>> begin
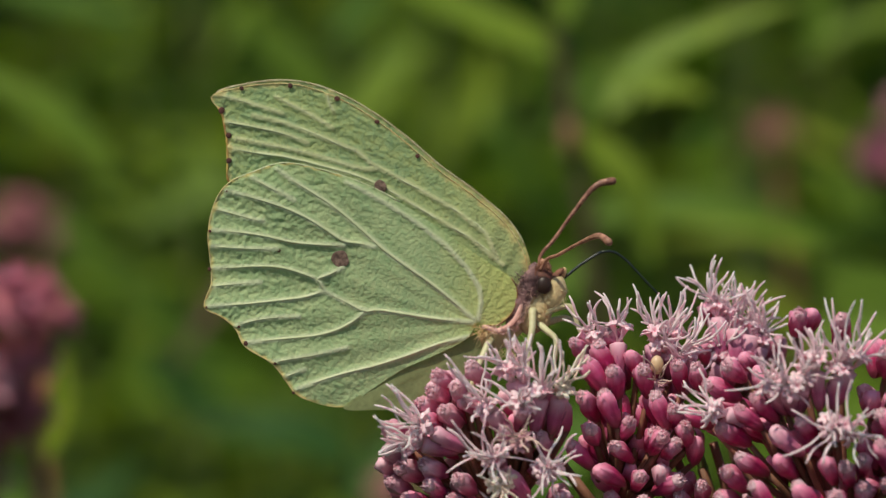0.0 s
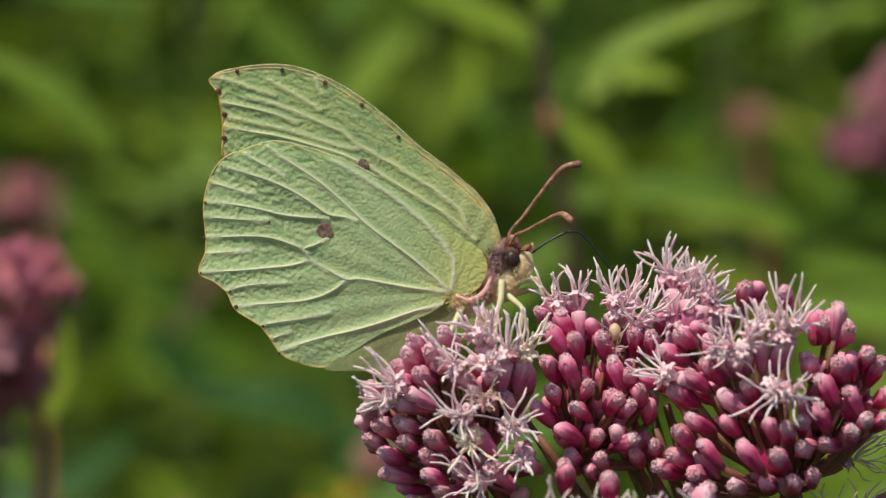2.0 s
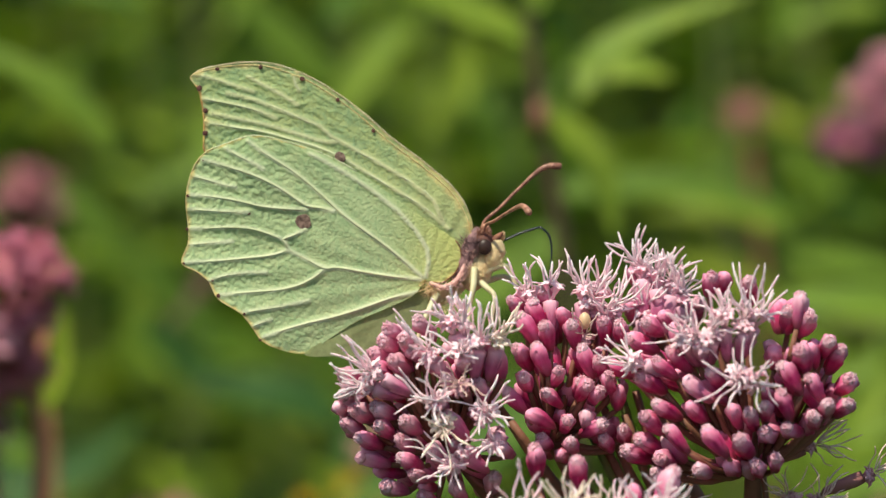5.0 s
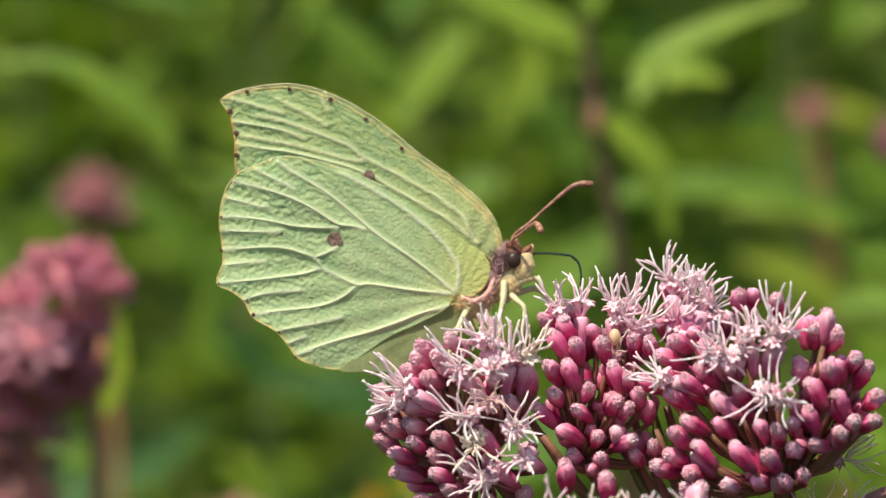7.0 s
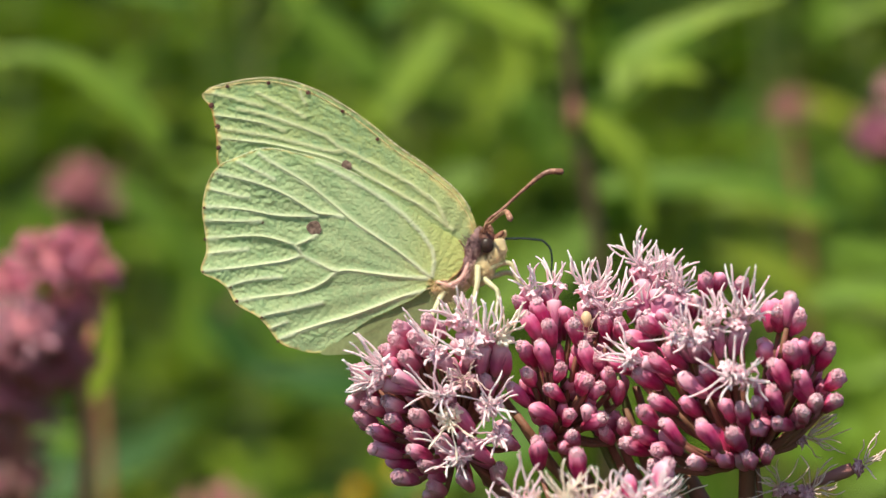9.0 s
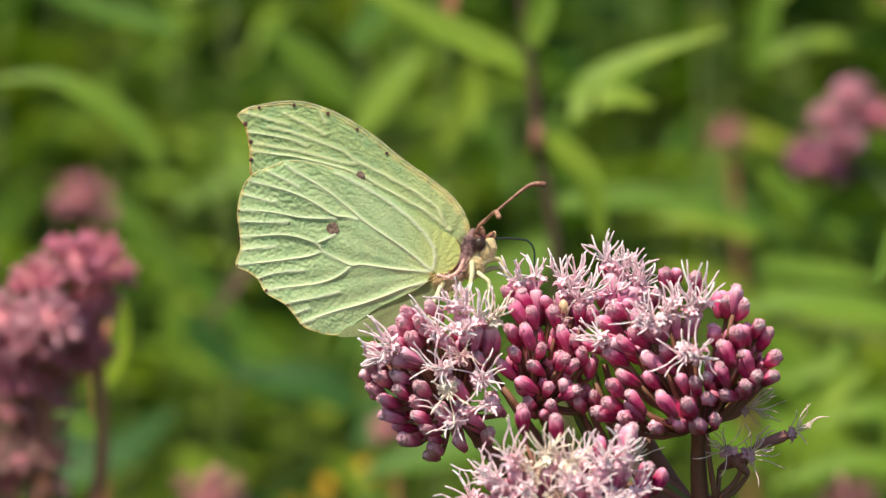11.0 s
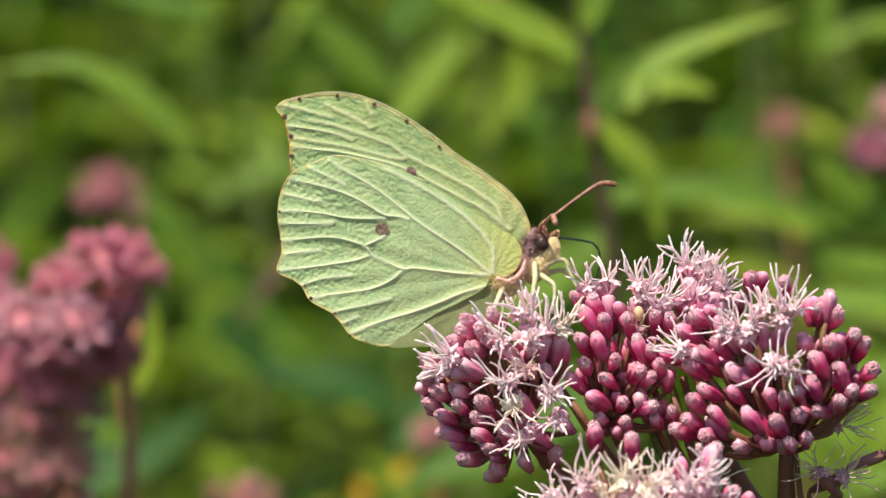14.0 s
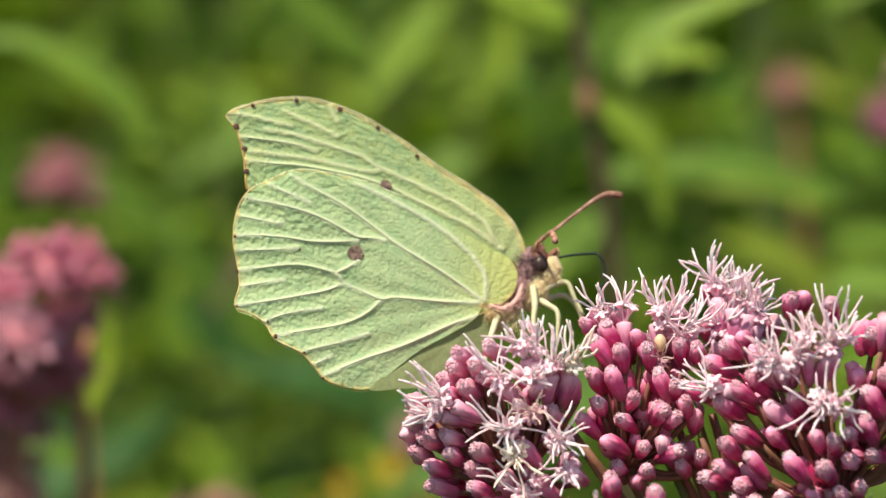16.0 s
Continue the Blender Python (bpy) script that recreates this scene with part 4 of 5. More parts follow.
>> end
* Goal:
Pictures are excluded; copy all other data exactly as shown.

* The response:
0.0 s
2.0 s
5.0 s
7.0 s
9.0 s
11.0 s
14.0 s
16.0 s
Continue the Blender Python (bpy) script that recreates this scene with part 4 of 5. More parts follow.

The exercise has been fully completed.